Clearly, throughout the House, Members of all parties and across Benches—two of the five Liberal Democrat speakers were warmly in support of the Motion—recognise that size is an impediment to enhancing our reputation and the understanding of our role, and that we have not got an enormous amount of time. We need in the months ahead not a publicly announced but a privately practised self-denying ordinance on the part of the Prime Minister so that we do not see another procession coming to the Box to take the oath. Everyone who has entered this House since I came here has been made as welcome as I was—and that is our duty always. But if we overload the Benches we create problems for everyone. That has come across time and again in the speeches we heard today.

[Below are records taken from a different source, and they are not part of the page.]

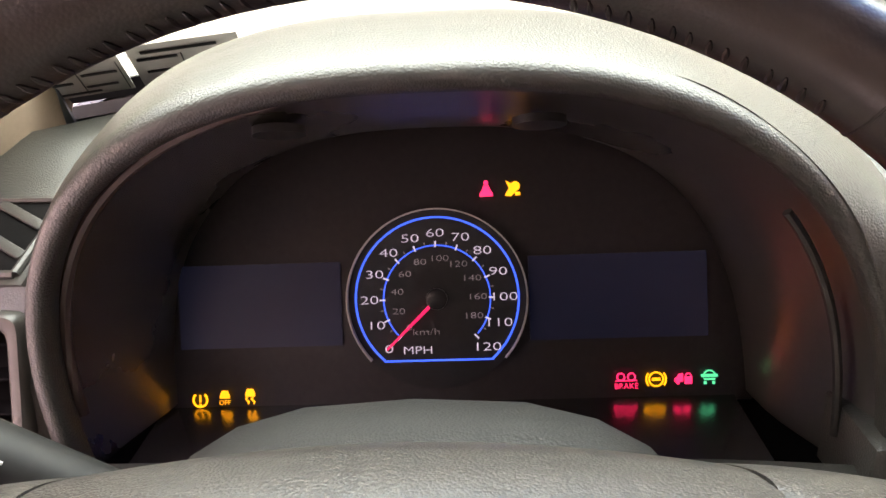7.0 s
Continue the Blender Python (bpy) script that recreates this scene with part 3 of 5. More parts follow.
    def cap(u, v):
        p = along([(*q, 0) for q in rim], u)
        k = min(1, v * 1.12)
        x = -0.752 + 0.012 * k ** 6 + (0.035 * (v - 0.893) / 0.107 if v > 0.893 else 0)
        return x, 0.315 + (p.x - 0.315) * k, 0.70 + (p.y - 0.70) * k
    part("side_panel", prism([(0.245, 0.50), (0.45, 0.50), (0.45, 0.900), (0.36, 0.902), (0.30, 0.886), (0.262, 0.862), (0.245, 0.80)], frame_of((-0.731, 0, 0), (0, 1, 0), (0, 0, 1), (1, 0, 0)), 0.006, 0.0), DASH_SMOOTH, d, "dark dashboard end panel")
    part("end_cap", sheet(cap, 60, 28, 0.003), DASH_SMOOTH, d, "smooth dark rounded end cap", 60)

    lean = Vector((0, 0.30, 0.954))
    vm = frame_of((-0.6255, 0.2195, 0.829), (1, 0, 0), lean, Vector((1, 0, 0)).cross(lean))

    def hole(m, w, h):
        inv = m.inverted()

        def inside(p):
            q = inv @ p
            return abs(q.x) < w and abs(q.y) < h and abs(q.z) < 0.05
        return inside

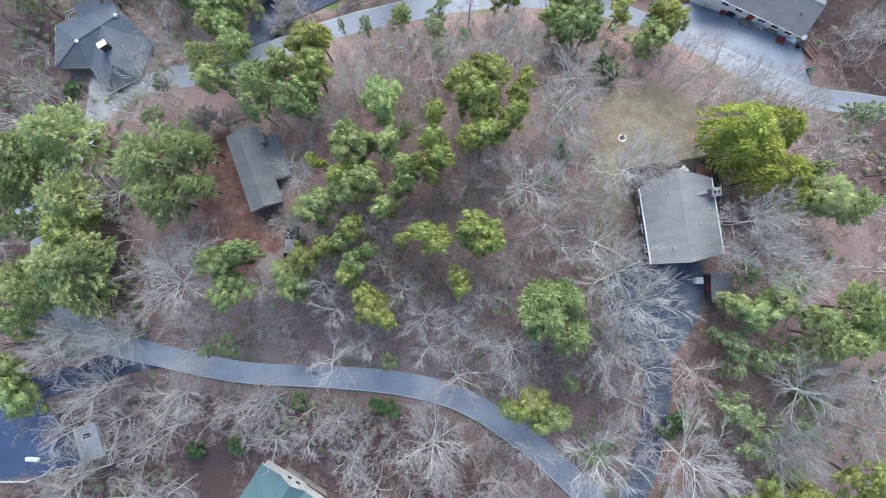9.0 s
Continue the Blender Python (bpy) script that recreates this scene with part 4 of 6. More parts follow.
def sprays(rng, centres, radii, needles, length, width, flat=0.8, core=0.7, ways=None, up=0.25, bush=0.35):
    """Dense needle clumps: each an uneven inner mass thick with short blades that stand out of it.
    ways: the direction in which a clump is drawn out, if any."""
    c, r = np.asarray(centres, float), np.asarray(radii, float)
    n = len(c)
    w = np.zeros((n, 3)) if ways is None else np.asarray(ways, float)
    body = ICO_V[None] * r[:, None, None] * core * rng.uniform(0.65, 1.2, (n, len(ICO_V), 1)) * np.array([1, 1, flat])
    along = (body @ w[:, :, None])
    body = c[:, None] + body + along * w[:, None] * 0.7
    inner = body[:, ICO_F].reshape(-1, 3, 3)
    v = rng.normal(0, 1, (n, needles, 3))
    v[..., 2] = np.abs(v[..., 2]) - 0.25
    v /= np.linalg.norm(v, axis=-1, keepdims=True)
    off = v * (r[:, None, None] * core * rng.uniform(0.75, 1.1, (n, needles, 1))) * np.array([1, 1, flat])
    off = off + (off @ w[:, :, None]) * w[:, None] * 0.7
    base = c[:, None] + off
    d = v + w[:, None] * 0.9 + np.array([0, 0, up]) + rng.normal(0, bush, v.shape)
    d /= np.linalg.norm(d, axis=-1, keepdims=True)
    s = np.cross(d, rng.normal(0, 0.6, d.shape) + np.array([0, 0, 1.0]))
    s /= np.linalg.norm(s, axis=-1, keepdims=True) + 1e-9
    ln = length * rng.uniform(0.6, 1.35, (n, needles, 1))
    wd = width * rng.uniform(0.6, 1.3, (n, needles, 1))
    blade = np.stack([base - s * wd, base + s * wd, base + d * ln], -2).reshape(-1, 3, 3)
    return np.concatenate([inner, blade])


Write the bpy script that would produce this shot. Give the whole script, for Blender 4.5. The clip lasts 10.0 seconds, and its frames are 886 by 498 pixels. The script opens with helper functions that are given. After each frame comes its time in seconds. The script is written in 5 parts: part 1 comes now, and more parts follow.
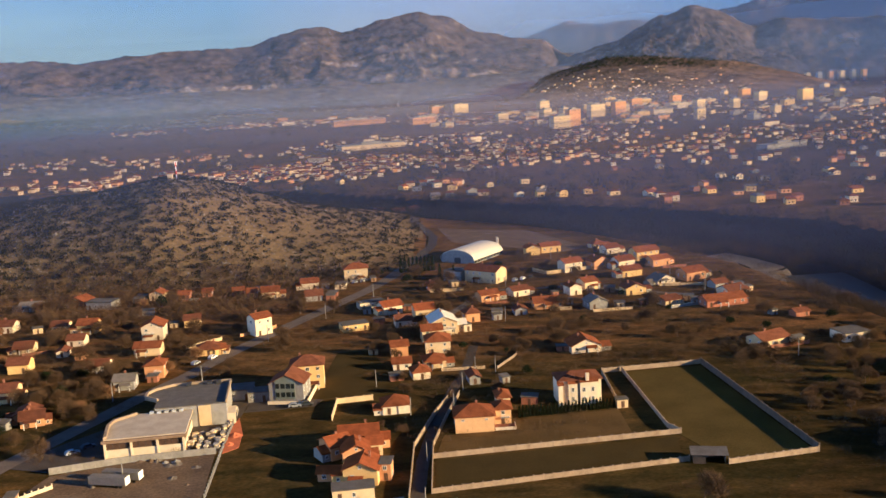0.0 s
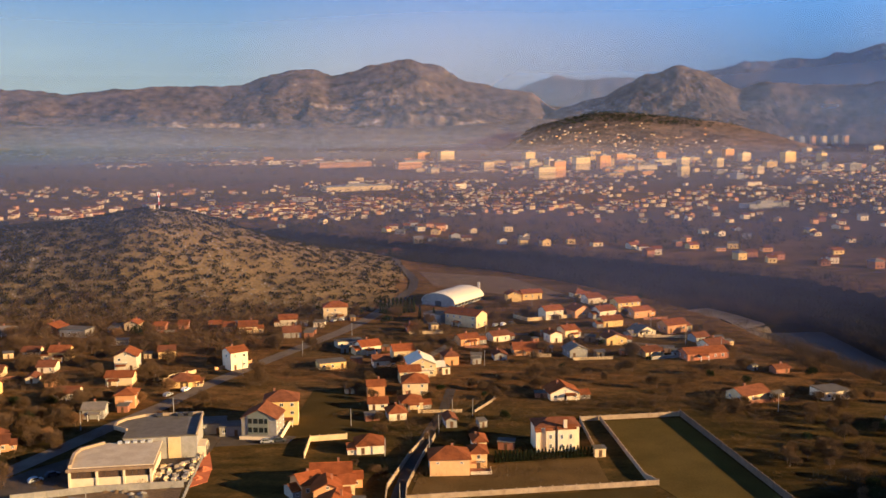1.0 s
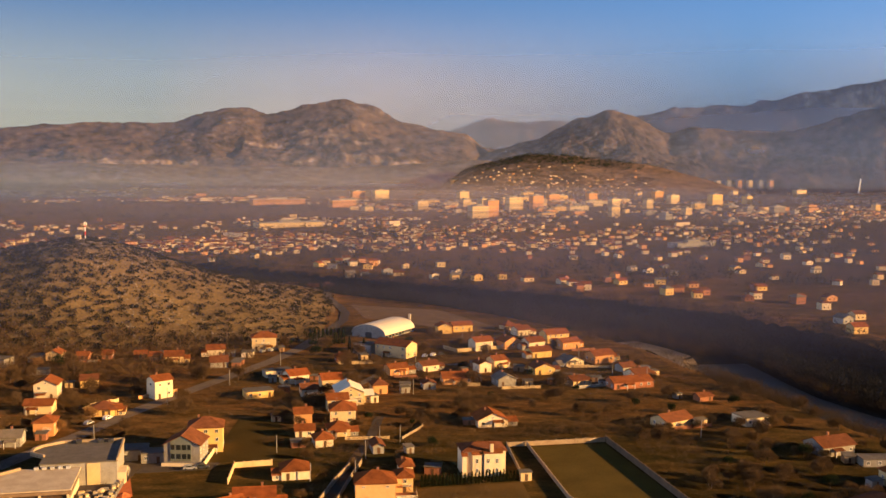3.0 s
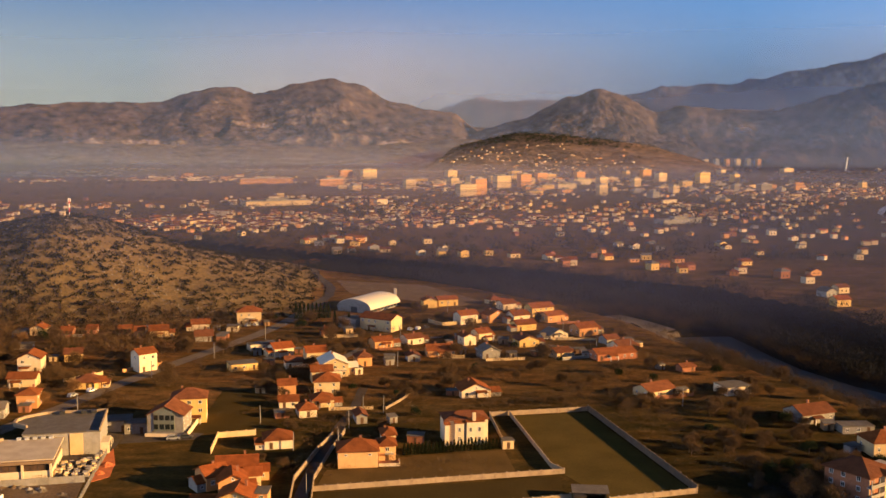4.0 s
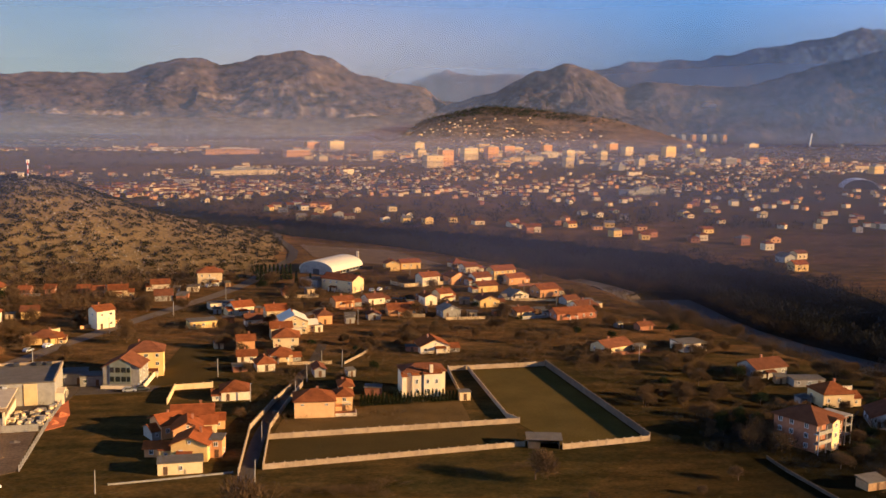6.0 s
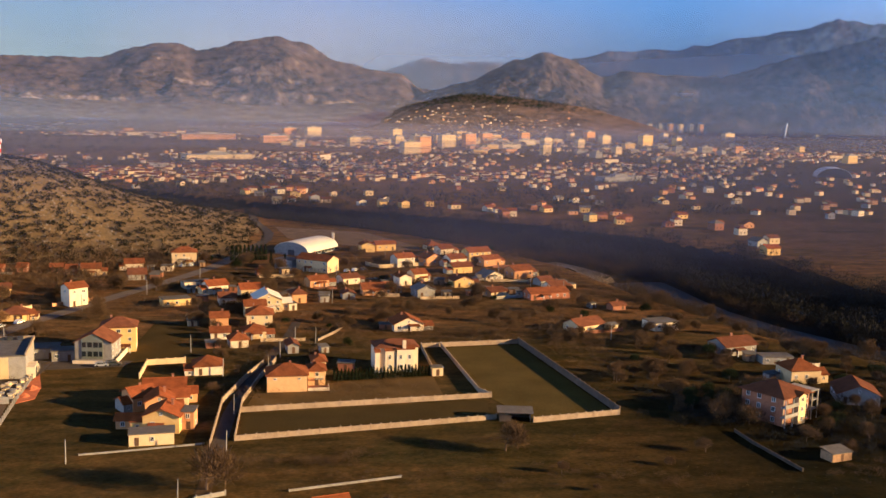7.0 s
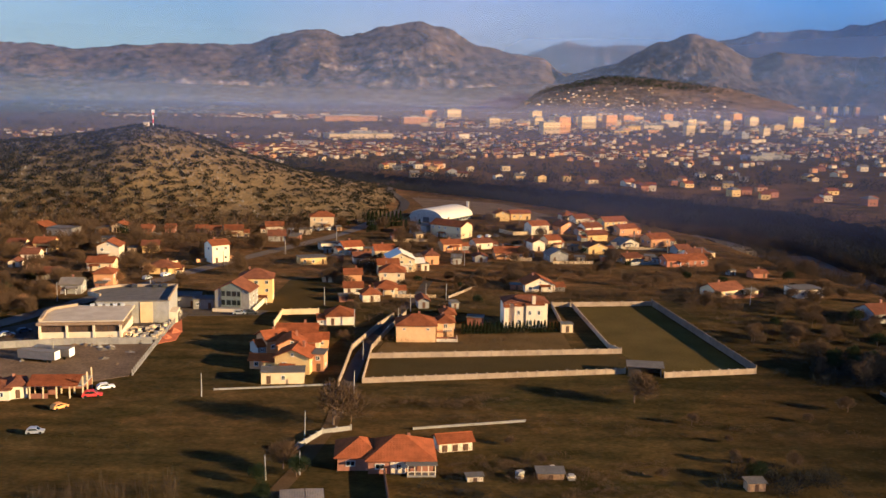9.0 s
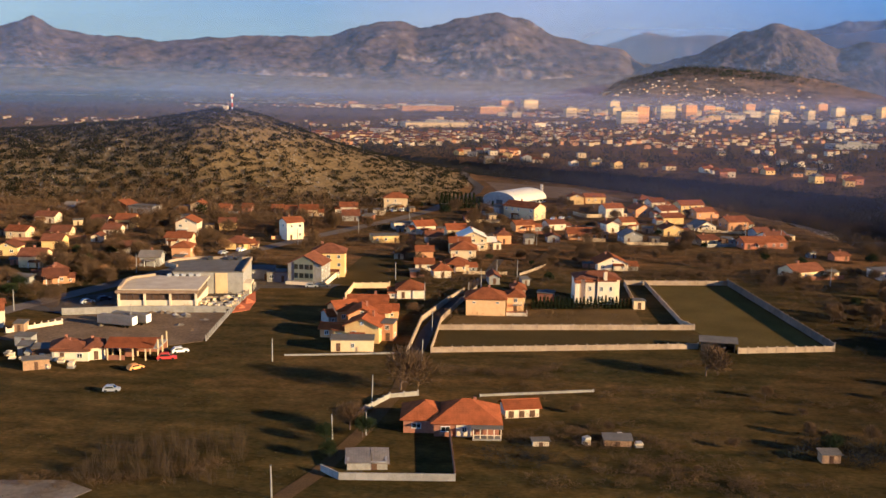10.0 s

We are fortunate in having a Lord Speaker who, the moment he took office, made his own concerns publicly plain. We welcome that. We have a Leader of the House, supported by a shadow Leader of the House, who recognises the importance of these issues. I hope that this will prove not just to have been a fairly long pre-Christmas day but the beginning of a campaign that will result, in the course of the next year or so, in concrete and positive steps being taken.
We must show that we have the collective will to take the initiative here. We do not want to have a solution imposed upon us. We do not want a House in which so many of us take great pride to be in any way endangered. I have great confidence in what the Leader of the House has said. In conclusion, I thank everyone who has taken part in a very constructive debate—and it is remarkable that we have got through 61 speeches and it is still only a quarter past nine.